- [Problem to work on] Exactly repeat the material, dropping every picture from the copy.
▬▬▬
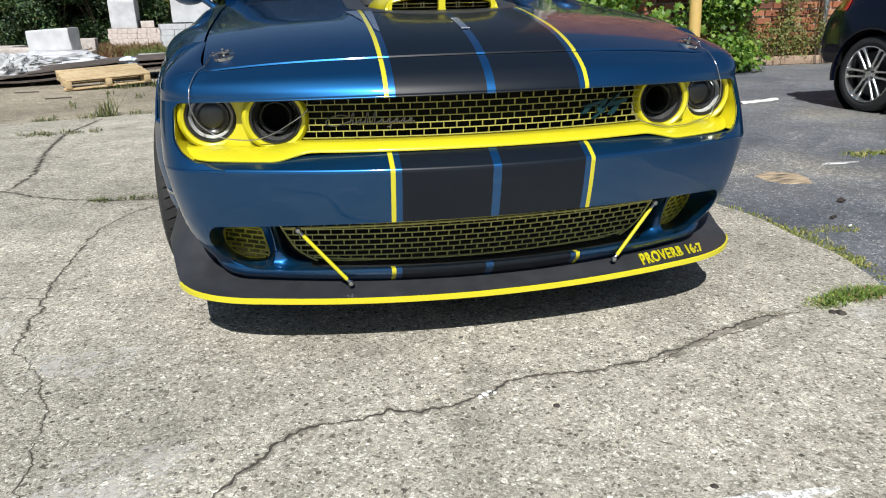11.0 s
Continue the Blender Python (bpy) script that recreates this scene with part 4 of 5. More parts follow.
for s, x0, x1 in ((1, -0.42, 0.30), (-1, -0.20, -0.74)):
    wiper = part("wiper", tube(crom([(x0, 1.68, 1.050), ((x0 + x1) / 2, 1.70, 1.064), (x1, bow(x1, 1.72, 0.14), 1.050)], 6), 0.005, 6), M["void"], car)
    part("blade", tube([(x0 + 0.25 * (x1 - x0), 1.70, 1.068), (x1 + 0.06 * (x1 - x0), bow(x1, 1.74, 0.14), 1.050)], 0.004, 6), M["void"], wiper)

# mirrors on short stalks
for s in (1, -1):
    bm = bmesh.new()
    rows = []
    for j in range(13):
        t = j / 12
        k = math.sin(math.pi * min(max(t, 0.02), 0.98)) ** 0.55 if t < 0.85 else math.sin(math.pi * 0.85) ** 0.55
        rows.append([(s * (1.012 + 0.088 * k * math.cos(a)), 1.86 + 0.15 * t, 1.060 + 0.060 * k * math.sin(a)) for a in (2 * math.pi * q / 28 for q in range(28))])
    vs = grid_into(bm, rows, closed=True)
    bm.faces.new(vs[0])
    mirror = part("mirror_housing", bm, M["blue"], car, "rounded blue door mirror")
    part("mirror_glass", revolve([(0.0, 0.0), (0.075, 0.0)], Matrix.Translation((s * 1.015, 2.008, 1.052)) @ pose(0, 0, 0, 90, 0, 0) @ Matrix.Diagonal((0.95, 0.62, 1, 1)), 28), M["chrome"], mirror)
    part("mirror_stalk", tube(crom([(s * 0.865, 1.93, 0.955), (s * 0.905, 1.92, 0.995), (s * 0.955, 1.92, 1.035)], 5), [0.022] * 5 + [0.016] * 6, 10), M["blue"], mirror)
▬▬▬
- [Expected answer]
11.0 s
Continue the Blender Python (bpy) script that recreates this scene with part 4 of 5. More parts follow.
for s, x0, x1 in ((1, -0.42, 0.30), (-1, -0.20, -0.74)):
    wiper = part("wiper", tube(crom([(x0, 1.68, 1.050), ((x0 + x1) / 2, 1.70, 1.064), (x1, bow(x1, 1.72, 0.14), 1.050)], 6), 0.005, 6), M["void"], car)
    part("blade", tube([(x0 + 0.25 * (x1 - x0), 1.70, 1.068), (x1 + 0.06 * (x1 - x0), bow(x1, 1.74, 0.14), 1.050)], 0.004, 6), M["void"], wiper)

# mirrors on short stalks
for s in (1, -1):
    bm = bmesh.new()
    rows = []
    for j in range(13):
        t = j / 12
        k = math.sin(math.pi * min(max(t, 0.02), 0.98)) ** 0.55 if t < 0.85 else math.sin(math.pi * 0.85) ** 0.55
        rows.append([(s * (1.012 + 0.088 * k * math.cos(a)), 1.86 + 0.15 * t, 1.060 + 0.060 * k * math.sin(a)) for a in (2 * math.pi * q / 28 for q in range(28))])
    vs = grid_into(bm, rows, closed=True)
    bm.faces.new(vs[0])
    mirror = part("mirror_housing", bm, M["blue"], car, "rounded blue door mirror")
    part("mirror_glass", revolve([(0.0, 0.0), (0.075, 0.0)], Matrix.Translation((s * 1.015, 2.008, 1.052)) @ pose(0, 0, 0, 90, 0, 0) @ Matrix.Diagonal((0.95, 0.62, 1, 1)), 28), M["chrome"], mirror)
    part("mirror_stalk", tube(crom([(s * 0.865, 1.93, 0.955), (s * 0.905, 1.92, 0.995), (s * 0.955, 1.92, 1.035)], 5), [0.022] * 5 + [0.016] * 6, 10), M["blue"], mirror)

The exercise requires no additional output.